_Given problem_
Repeat the material verbatim. Images are excluded from the copy.

_Input records_
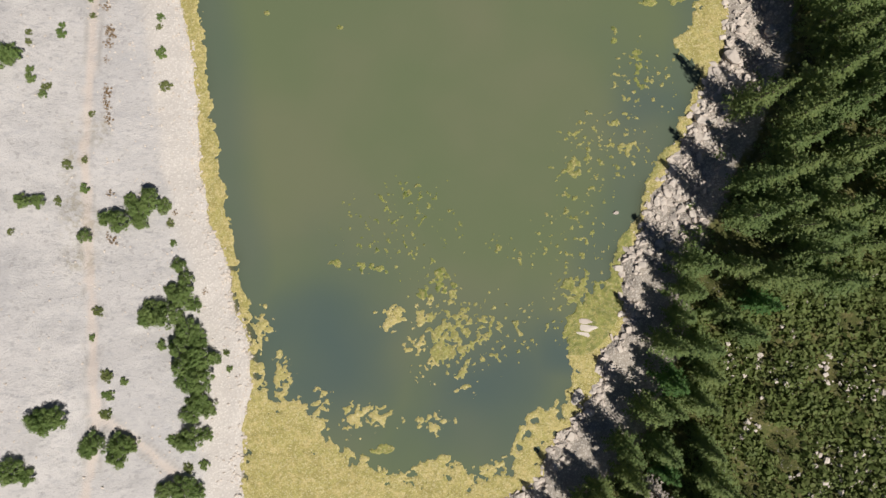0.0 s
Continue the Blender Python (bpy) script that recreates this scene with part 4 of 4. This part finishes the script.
def bush_mesh(seed, radius, tall, leaves, clumps=26, per=42, leaf=0.16, stretch=1.0):
    """A lobed dome of leafy clumps, each of many small leaves, with gaps between them."""
    r = random.Random(seed)
    verts, faces = [], []
    waves = [(k, r.uniform(0, 6.3), r.uniform(0.05, 0.16)) for k in (2, 3, 5)]
    for k in range(clumps):
        a, q = 2.4 * k + r.gauss(0, 0.3), math.sqrt((k + 0.5) / clumps) * 0.86
        rim = 1 + sum(h * math.sin(n * a + c) for n, c, h in waves)
        cx, cy = radius * q * rim * math.cos(a) * stretch, radius * q * rim * math.sin(a)
        cz = tall * (1 - 0.72 * q * q) * r.uniform(0.5, 0.92)
        cr = radius * r.uniform(0.15, 0.29)
        for _ in range(per):
            d = Vector((r.gauss(0, 1), r.gauss(0, 1), r.gauss(0, 0.8)))
            d = d.normalized() * cr * (0.55 + 0.55 * r.random())
            p = Vector((cx, cy, max(cz, cr * 0.5))) + d
            p.z = max(p.z, 0.05)
            face = (d.normalized() + Vector((r.gauss(0, 0.35), r.gauss(0, 0.35), 0.75 + r.gauss(0, 0.35)))).normalized()
            u = face.cross(Vector((r.gauss(0, 1), r.gauss(0, 1), r.gauss(0, 1)))).normalized() * leaf * r.uniform(0.7, 1.5)
            w = face.cross(u).normalized() * leaf * r.uniform(0.4, 0.7)
            n = len(verts)
            verts.extend([(p - u)[:], (p + w)[:], (p + u)[:], (p - w)[:]])
            faces.append([n, n + 1, n + 2, n + 3])
    return mesh_from("foliage", verts, faces, leaves)


def make_bush(seed, radius, tall, leaves, label, name="shrub", stretch=1.0, **more):
    ob = thing(name, 0, 0, 0, label, "shrub", "shrubs on the gravel slope")
    for k in range(3):
        a = 2.1 * k + seed
        v, f = tube([(0, 0, -0.15), (0.12 * radius * math.cos(a), 0.12 * radius * math.sin(a), tall * 0.4), (0.35 * radius * math.cos(a), 0.35 * radius * math.sin(a), tall * 0.75)],
                    [0.05 * radius, 0.035 * radius, 0.012 * radius], 5)
        part("stem", mesh_from("stem", v, f, BARK, True), ob)
    part("foliage", bush_mesh(seed, radius, tall, leaves, stretch=stretch, **more), ob)
    return ob


def set_thing(ob, m, used):
    """The first use takes the model itself, later ones a copy."""
    if ob.name in used:
        made = copy_thing(ob, m)
        made.matrix_basis = m
        return made
    used.add(ob.name)
    ob.matrix_basis = m
    return ob


SHADOW_TIPS = [(26.5, 25.0), (26.1, 15.9), (17.0, -11.1), (9.6, -21.7), (8.6, -25.3), (19.0, -3.5), (14.3, -15.1), (26.6, -1.8), (30.3, 4.8), (28.0, 5.5), (29.1, 10.9),
    (40.5, 54.5), (40.0, 50.1), (36.3, 40.1), (34.2, 34.1), (42.3, 70.9), (46.6, 85.6), (49.0, 101.7), (43.9, 58.9), (45.2, 65.6)]


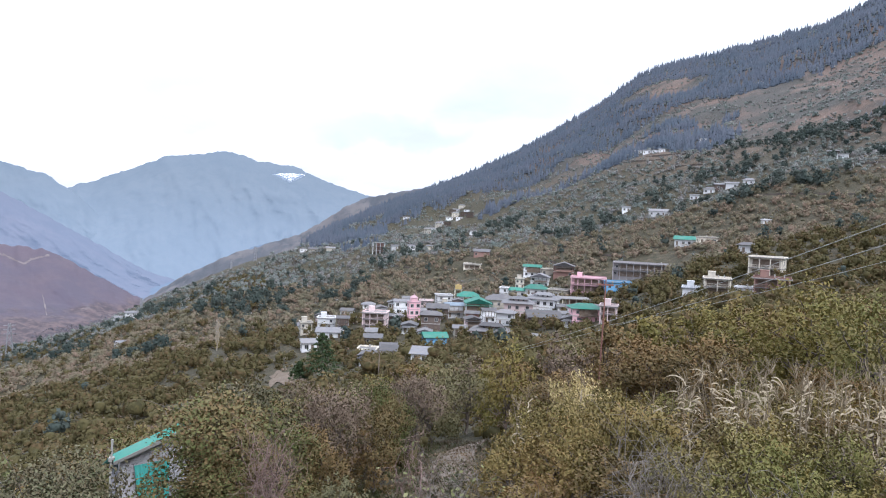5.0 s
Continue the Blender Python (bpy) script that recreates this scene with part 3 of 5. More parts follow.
    if style in ("gable", "hip", "tier", "front") and storeys > 1 and not small and rng.random() < 0.5:
        # a timber gallery under the eaves
        z0, g0, g1 = top - floor, -a * rng.uniform(0.5, 1.0), a * rng.uniform(0.6, 1.0)
        part("gallery_floor", boxes((g0, g1, -b - 1.1, -b, z0 - 0.08, z0 + 0.06)), TIMBER, h)
        # Where timber, this dark panel stands in for the shade of a recess.
        part("gallery_back", boxes((g0 + 0.1, g1 - 0.1, -b - 0.16, -b, z0 + 0.06, top - 0.1)), TIMBER if rng.random() < 0.5 else wm, h)
        part("gallery_rail", boxes((g0, g1, -b - 1.1, -b - 1.04, z0 + 0.8, z0 + 0.9), (g0, g1, -b - 1.08, -b - 1.05, z0 + 0.2, z0 + 0.62)), wm if rng.random() < 0.5 else TIMBER, h)
        for i in range(4):
            px = g0 + i * (g1 - g0 - 0.14) / 3
            part("post", boxes((px, px + 0.14, -b - 1.1, -b - 0.96, z0 + 0.06, top)), TIMBER, h)
    if style == "veranda":
        # Dark panels over the front wall stand in for the veranda's deep shade.
        for k in range(storeys):
            part("shade_wall", boxes((-a * 0.8, a * 0.8, -b - 0.14, -b, k * floor + 0.35, k * floor + floor * 0.82)), TIMBER, h, "dark panel painting the shade inside the veranda")
        posts = max(3, int(w / 2.6) + 1)
        for k in range(storeys):
            if k:
                part("balcony_floor", boxes((-a - 0.1, a + 0.1, -b - 1.4, -b, k * floor - 0.1, k * floor + 0.05)), rm, h)
                part("railing", boxes((-a - 0.1, a + 0.1, -b - 1.4, -b - 1.32, k * floor + 0.85, k * floor + 0.95), *[(-a + i * 0.45, -a + i * 0.45 + 0.05, -b - 1.38, -b - 1.34, k * floor + 0.05, k * floor + 0.85) for i in range(int(w / 0.45))]), wm, h)
            for i in range(posts):
                px = -a + i * (w - 0.25) / (posts - 1)
                part("post", boxes((px, px + 0.25, -b - 1.4, -b - 1.15, k * floor + 0.05 if k else -2.0, (k + 1) * floor - 0.1)), wm, h)
    return h


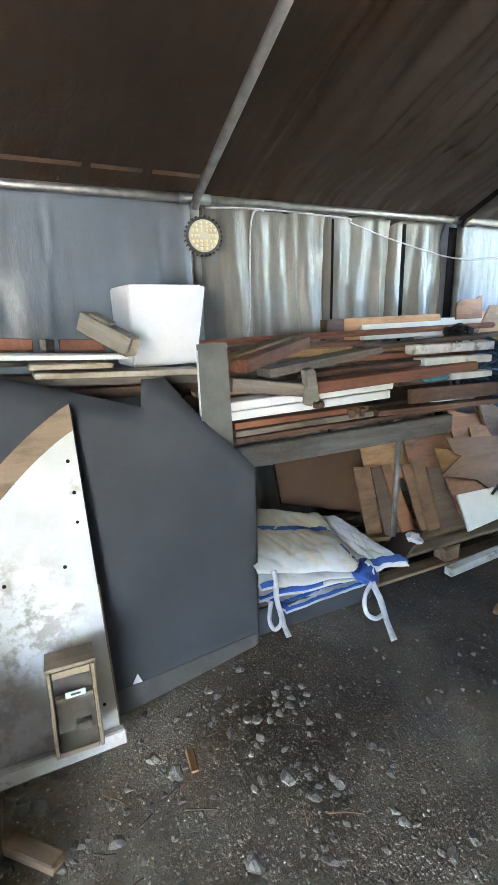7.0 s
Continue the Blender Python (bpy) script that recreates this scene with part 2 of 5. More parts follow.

_Response_
0.0 s
Continue the Blender Python (bpy) script that recreates this scene with part 4 of 4. This part finishes the script.
def bush_mesh(seed, radius, tall, leaves, clumps=26, per=42, leaf=0.16, stretch=1.0):
    """A lobed dome of leafy clumps, each of many small leaves, with gaps between them."""
    r = random.Random(seed)
    verts, faces = [], []
    waves = [(k, r.uniform(0, 6.3), r.uniform(0.05, 0.16)) for k in (2, 3, 5)]
    for k in range(clumps):
        a, q = 2.4 * k + r.gauss(0, 0.3), math.sqrt((k + 0.5) / clumps) * 0.86
        rim = 1 + sum(h * math.sin(n * a + c) for n, c, h in waves)
        cx, cy = radius * q * rim * math.cos(a) * stretch, radius * q * rim * math.sin(a)
        cz = tall * (1 - 0.72 * q * q) * r.uniform(0.5, 0.92)
        cr = radius * r.uniform(0.15, 0.29)
        for _ in range(per):
            d = Vector((r.gauss(0, 1), r.gauss(0, 1), r.gauss(0, 0.8)))
            d = d.normalized() * cr * (0.55 + 0.55 * r.random())
            p = Vector((cx, cy, max(cz, cr * 0.5))) + d
            p.z = max(p.z, 0.05)
            face = (d.normalized() + Vector((r.gauss(0, 0.35), r.gauss(0, 0.35), 0.75 + r.gauss(0, 0.35)))).normalized()
            u = face.cross(Vector((r.gauss(0, 1), r.gauss(0, 1), r.gauss(0, 1)))).normalized() * leaf * r.uniform(0.7, 1.5)
            w = face.cross(u).normalized() * leaf * r.uniform(0.4, 0.7)
            n = len(verts)
            verts.extend([(p - u)[:], (p + w)[:], (p + u)[:], (p - w)[:]])
            faces.append([n, n + 1, n + 2, n + 3])
    return mesh_from("foliage", verts, faces, leaves)


def make_bush(seed, radius, tall, leaves, label, name="shrub", stretch=1.0, **more):
    ob = thing(name, 0, 0, 0, label, "shrub", "shrubs on the gravel slope")
    for k in range(3):
        a = 2.1 * k + seed
        v, f = tube([(0, 0, -0.15), (0.12 * radius * math.cos(a), 0.12 * radius * math.sin(a), tall * 0.4), (0.35 * radius * math.cos(a), 0.35 * radius * math.sin(a), tall * 0.75)],
                    [0.05 * radius, 0.035 * radius, 0.012 * radius], 5)
        part("stem", mesh_from("stem", v, f, BARK, True), ob)
    part("foliage", bush_mesh(seed, radius, tall, leaves, stretch=stretch, **more), ob)
    return ob


def set_thing(ob, m, used):
    """The first use takes the model itself, later ones a copy."""
    if ob.name in used:
        made = copy_thing(ob, m)
        made.matrix_basis = m
        return made
    used.add(ob.name)
    ob.matrix_basis = m
    return ob


SHADOW_TIPS = [(26.5, 25.0), (26.1, 15.9), (17.0, -11.1), (9.6, -21.7), (8.6, -25.3), (19.0, -3.5), (14.3, -15.1), (26.6, -1.8), (30.3, 4.8), (28.0, 5.5), (29.1, 10.9),
    (40.5, 54.5), (40.0, 50.1), (36.3, 40.1), (34.2, 34.1), (42.3, 70.9), (46.6, 85.6), (49.0, 101.7), (43.9, 58.9), (45.2, 65.6)]


5.0 s
Continue the Blender Python (bpy) script that recreates this scene with part 3 of 5. More parts follow.
    if style in ("gable", "hip", "tier", "front") and storeys > 1 and not small and rng.random() < 0.5:
        # a timber gallery under the eaves
        z0, g0, g1 = top - floor, -a * rng.uniform(0.5, 1.0), a * rng.uniform(0.6, 1.0)
        part("gallery_floor", boxes((g0, g1, -b - 1.1, -b, z0 - 0.08, z0 + 0.06)), TIMBER, h)
        # Where timber, this dark panel stands in for the shade of a recess.
        part("gallery_back", boxes((g0 + 0.1, g1 - 0.1, -b - 0.16, -b, z0 + 0.06, top - 0.1)), TIMBER if rng.random() < 0.5 else wm, h)
        part("gallery_rail", boxes((g0, g1, -b - 1.1, -b - 1.04, z0 + 0.8, z0 + 0.9), (g0, g1, -b - 1.08, -b - 1.05, z0 + 0.2, z0 + 0.62)), wm if rng.random() < 0.5 else TIMBER, h)
        for i in range(4):
            px = g0 + i * (g1 - g0 - 0.14) / 3
            part("post", boxes((px, px + 0.14, -b - 1.1, -b - 0.96, z0 + 0.06, top)), TIMBER, h)
    if style == "veranda":
        # Dark panels over the front wall stand in for the veranda's deep shade.
        for k in range(storeys):
            part("shade_wall", boxes((-a * 0.8, a * 0.8, -b - 0.14, -b, k * floor + 0.35, k * floor + floor * 0.82)), TIMBER, h, "dark panel painting the shade inside the veranda")
        posts = max(3, int(w / 2.6) + 1)
        for k in range(storeys):
            if k:
                part("balcony_floor", boxes((-a - 0.1, a + 0.1, -b - 1.4, -b, k * floor - 0.1, k * floor + 0.05)), rm, h)
                part("railing", boxes((-a - 0.1, a + 0.1, -b - 1.4, -b - 1.32, k * floor + 0.85, k * floor + 0.95), *[(-a + i * 0.45, -a + i * 0.45 + 0.05, -b - 1.38, -b - 1.34, k * floor + 0.05, k * floor + 0.85) for i in range(int(w / 0.45))]), wm, h)
            for i in range(posts):
                px = -a + i * (w - 0.25) / (posts - 1)
                part("post", boxes((px, px + 0.25, -b - 1.4, -b - 1.15, k * floor + 0.05 if k else -2.0, (k + 1) * floor - 0.1)), wm, h)
    return h


7.0 s
Continue the Blender Python (bpy) script that recreates this scene with part 2 of 5. More parts follow.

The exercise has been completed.